The problem: Write out the material exactly, with the pictures left out.

start Information supplied

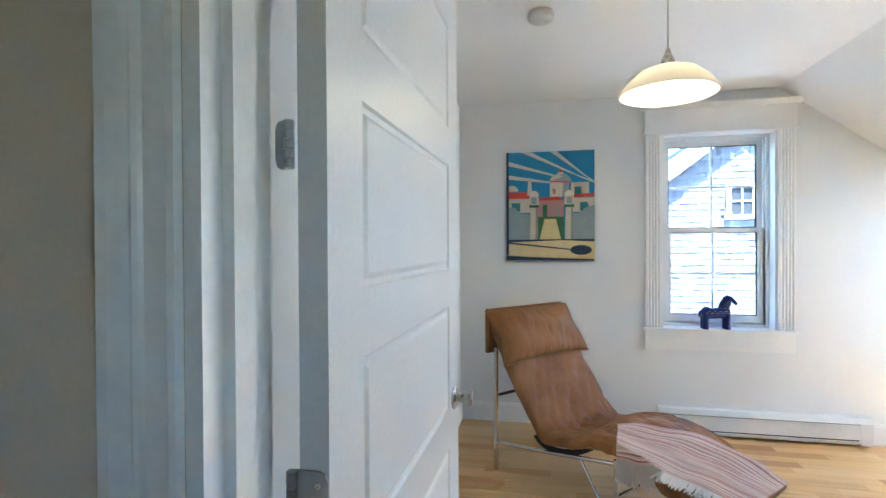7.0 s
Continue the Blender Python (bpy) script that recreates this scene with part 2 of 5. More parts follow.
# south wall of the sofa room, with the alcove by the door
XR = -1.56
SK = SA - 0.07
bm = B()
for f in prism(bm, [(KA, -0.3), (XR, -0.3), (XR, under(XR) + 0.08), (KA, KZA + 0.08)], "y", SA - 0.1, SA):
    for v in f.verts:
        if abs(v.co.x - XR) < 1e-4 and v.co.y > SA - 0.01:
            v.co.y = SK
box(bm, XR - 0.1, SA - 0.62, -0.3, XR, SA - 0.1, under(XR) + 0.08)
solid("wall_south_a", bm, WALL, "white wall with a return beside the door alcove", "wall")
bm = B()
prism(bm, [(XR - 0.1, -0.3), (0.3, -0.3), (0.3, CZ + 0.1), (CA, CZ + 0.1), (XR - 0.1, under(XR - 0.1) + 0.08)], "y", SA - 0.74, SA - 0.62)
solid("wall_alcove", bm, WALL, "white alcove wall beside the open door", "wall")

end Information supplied

Correct output:
7.0 s
Continue the Blender Python (bpy) script that recreates this scene with part 2 of 5. More parts follow.
# south wall of the sofa room, with the alcove by the door
XR = -1.56
SK = SA - 0.07
bm = B()
for f in prism(bm, [(KA, -0.3), (XR, -0.3), (XR, under(XR) + 0.08), (KA, KZA + 0.08)], "y", SA - 0.1, SA):
    for v in f.verts:
        if abs(v.co.x - XR) < 1e-4 and v.co.y > SA - 0.01:
            v.co.y = SK
box(bm, XR - 0.1, SA - 0.62, -0.3, XR, SA - 0.1, under(XR) + 0.08)
solid("wall_south_a", bm, WALL, "white wall with a return beside the door alcove", "wall")
bm = B()
prism(bm, [(XR - 0.1, -0.3), (0.3, -0.3), (0.3, CZ + 0.1), (CA, CZ + 0.1), (XR - 0.1, under(XR - 0.1) + 0.08)], "y", SA - 0.74, SA - 0.62)
solid("wall_alcove", bm, WALL, "white alcove wall beside the open door", "wall")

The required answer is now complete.